§ To do
Quote only the part that opens with the line containing "6. More parts follow." and closes with the line containing "return mesh_from(name, v.tolist(), f.tolist(), material, parent)". Keep both of those lines.
::::::
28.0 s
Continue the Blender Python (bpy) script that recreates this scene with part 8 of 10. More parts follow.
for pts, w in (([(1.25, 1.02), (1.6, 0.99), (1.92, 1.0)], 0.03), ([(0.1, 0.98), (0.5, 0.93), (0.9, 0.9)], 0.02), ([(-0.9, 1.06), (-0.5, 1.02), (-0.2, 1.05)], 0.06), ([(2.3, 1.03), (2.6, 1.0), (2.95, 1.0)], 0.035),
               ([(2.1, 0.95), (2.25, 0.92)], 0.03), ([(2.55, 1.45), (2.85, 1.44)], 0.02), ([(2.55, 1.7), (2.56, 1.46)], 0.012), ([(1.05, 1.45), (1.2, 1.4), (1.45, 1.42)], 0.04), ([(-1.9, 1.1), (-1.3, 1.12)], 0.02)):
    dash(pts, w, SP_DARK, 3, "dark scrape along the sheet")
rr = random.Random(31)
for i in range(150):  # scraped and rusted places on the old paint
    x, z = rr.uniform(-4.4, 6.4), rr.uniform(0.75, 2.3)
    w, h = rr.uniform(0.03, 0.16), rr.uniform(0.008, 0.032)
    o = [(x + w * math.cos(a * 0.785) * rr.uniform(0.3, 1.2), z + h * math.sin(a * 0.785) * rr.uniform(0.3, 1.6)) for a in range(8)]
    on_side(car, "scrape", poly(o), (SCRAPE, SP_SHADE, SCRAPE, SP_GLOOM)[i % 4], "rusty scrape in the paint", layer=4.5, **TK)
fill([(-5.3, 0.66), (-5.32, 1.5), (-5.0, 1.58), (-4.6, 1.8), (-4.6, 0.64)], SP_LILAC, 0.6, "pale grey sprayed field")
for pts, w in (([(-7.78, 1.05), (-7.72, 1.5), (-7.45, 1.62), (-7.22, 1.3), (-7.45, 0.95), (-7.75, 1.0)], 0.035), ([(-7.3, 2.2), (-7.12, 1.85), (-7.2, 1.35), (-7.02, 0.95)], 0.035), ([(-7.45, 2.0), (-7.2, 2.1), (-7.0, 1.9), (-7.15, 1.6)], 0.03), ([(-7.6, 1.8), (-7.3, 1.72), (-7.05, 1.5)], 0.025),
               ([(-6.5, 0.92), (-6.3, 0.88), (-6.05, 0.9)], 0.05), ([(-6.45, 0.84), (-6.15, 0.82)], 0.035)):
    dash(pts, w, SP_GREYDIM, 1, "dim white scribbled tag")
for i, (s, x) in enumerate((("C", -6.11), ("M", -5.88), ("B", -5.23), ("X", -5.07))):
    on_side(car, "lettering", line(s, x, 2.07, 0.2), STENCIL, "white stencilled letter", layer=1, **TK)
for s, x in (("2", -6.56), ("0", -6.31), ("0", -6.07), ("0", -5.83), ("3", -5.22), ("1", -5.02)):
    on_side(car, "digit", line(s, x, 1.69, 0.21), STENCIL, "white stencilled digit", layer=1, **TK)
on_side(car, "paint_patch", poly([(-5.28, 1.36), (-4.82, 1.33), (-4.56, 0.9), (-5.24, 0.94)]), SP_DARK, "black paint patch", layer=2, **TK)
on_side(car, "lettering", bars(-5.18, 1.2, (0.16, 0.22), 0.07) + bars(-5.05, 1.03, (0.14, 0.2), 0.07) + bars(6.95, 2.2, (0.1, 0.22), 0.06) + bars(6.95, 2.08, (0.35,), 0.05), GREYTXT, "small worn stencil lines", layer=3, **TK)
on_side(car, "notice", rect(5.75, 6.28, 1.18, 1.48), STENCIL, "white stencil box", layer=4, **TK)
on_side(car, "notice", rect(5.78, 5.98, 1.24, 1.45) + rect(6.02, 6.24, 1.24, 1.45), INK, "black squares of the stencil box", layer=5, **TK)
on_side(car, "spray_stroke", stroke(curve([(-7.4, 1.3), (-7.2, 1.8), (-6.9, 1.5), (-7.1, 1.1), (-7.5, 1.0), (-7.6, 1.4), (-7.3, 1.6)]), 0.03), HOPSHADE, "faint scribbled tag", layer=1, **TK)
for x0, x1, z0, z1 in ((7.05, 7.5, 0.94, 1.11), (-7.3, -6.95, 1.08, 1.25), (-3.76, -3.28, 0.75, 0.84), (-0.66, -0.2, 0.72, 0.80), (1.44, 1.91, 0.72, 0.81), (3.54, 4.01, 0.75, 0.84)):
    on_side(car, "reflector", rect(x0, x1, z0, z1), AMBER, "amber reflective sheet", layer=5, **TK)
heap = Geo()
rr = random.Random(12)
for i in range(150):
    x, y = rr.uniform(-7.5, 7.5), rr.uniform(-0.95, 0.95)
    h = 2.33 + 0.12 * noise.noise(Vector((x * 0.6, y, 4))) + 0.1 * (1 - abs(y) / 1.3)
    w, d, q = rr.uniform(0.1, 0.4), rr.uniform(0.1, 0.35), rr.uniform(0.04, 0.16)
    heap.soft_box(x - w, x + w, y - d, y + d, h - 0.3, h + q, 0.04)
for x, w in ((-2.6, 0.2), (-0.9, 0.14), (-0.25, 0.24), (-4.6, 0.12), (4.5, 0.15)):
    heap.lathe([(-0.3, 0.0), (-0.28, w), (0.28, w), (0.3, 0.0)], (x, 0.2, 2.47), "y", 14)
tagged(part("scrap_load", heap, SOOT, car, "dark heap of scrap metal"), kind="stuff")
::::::
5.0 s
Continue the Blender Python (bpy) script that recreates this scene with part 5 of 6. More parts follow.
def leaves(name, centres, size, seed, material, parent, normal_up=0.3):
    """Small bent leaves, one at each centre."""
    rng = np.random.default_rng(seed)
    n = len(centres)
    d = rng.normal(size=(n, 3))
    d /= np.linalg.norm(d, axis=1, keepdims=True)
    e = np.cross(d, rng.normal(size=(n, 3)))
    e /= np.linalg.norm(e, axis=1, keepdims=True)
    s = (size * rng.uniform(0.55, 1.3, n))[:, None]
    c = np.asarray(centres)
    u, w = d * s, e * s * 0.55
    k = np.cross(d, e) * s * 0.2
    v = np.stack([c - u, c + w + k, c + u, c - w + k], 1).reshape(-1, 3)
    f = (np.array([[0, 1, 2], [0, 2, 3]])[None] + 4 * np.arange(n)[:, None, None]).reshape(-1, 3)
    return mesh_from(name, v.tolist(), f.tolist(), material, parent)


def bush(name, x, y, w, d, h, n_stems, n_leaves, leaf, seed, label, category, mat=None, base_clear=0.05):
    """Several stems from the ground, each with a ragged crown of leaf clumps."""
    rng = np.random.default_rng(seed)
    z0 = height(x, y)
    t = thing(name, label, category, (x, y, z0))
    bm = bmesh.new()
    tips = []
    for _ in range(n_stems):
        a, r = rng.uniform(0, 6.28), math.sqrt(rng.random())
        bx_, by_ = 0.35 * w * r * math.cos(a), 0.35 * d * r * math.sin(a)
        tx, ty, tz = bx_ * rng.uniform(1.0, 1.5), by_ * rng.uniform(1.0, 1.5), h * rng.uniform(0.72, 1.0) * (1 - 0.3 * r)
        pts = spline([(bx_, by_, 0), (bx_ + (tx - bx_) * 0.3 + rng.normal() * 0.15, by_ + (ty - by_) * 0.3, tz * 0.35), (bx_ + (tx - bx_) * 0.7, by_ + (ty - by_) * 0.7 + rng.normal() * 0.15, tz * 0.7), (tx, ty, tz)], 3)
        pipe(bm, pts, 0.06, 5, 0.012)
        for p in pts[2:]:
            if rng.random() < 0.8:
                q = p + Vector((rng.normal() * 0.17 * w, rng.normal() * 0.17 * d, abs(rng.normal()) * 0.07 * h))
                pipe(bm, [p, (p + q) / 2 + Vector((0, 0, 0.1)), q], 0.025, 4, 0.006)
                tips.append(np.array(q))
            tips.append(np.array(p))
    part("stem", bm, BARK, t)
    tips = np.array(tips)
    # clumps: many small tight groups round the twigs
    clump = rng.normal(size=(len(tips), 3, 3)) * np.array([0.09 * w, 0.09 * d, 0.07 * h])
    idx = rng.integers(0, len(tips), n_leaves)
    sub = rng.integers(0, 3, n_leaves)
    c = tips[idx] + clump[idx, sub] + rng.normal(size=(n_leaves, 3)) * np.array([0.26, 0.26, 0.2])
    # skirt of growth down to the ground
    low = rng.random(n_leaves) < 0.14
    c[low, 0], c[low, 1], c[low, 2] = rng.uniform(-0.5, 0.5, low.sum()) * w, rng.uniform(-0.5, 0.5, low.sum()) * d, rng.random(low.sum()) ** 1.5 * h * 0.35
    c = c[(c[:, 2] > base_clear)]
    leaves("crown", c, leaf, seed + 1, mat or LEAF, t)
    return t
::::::
§ Solution to the exercise
Continue the Blender Python (bpy) script that recreates this scene with part 5 of 6. More parts follow.
def leaves(name, centres, size, seed, material, parent, normal_up=0.3):
    """Small bent leaves, one at each centre."""
    rng = np.random.default_rng(seed)
    n = len(centres)
    d = rng.normal(size=(n, 3))
    d /= np.linalg.norm(d, axis=1, keepdims=True)
    e = np.cross(d, rng.normal(size=(n, 3)))
    e /= np.linalg.norm(e, axis=1, keepdims=True)
    s = (size * rng.uniform(0.55, 1.3, n))[:, None]
    c = np.asarray(centres)
    u, w = d * s, e * s * 0.55
    k = np.cross(d, e) * s * 0.2
    v = np.stack([c - u, c + w + k, c + u, c - w + k], 1).reshape(-1, 3)
    f = (np.array([[0, 1, 2], [0, 2, 3]])[None] + 4 * np.arange(n)[:, None, None]).reshape(-1, 3)
    return mesh_from(name, v.tolist(), f.tolist(), material, parent)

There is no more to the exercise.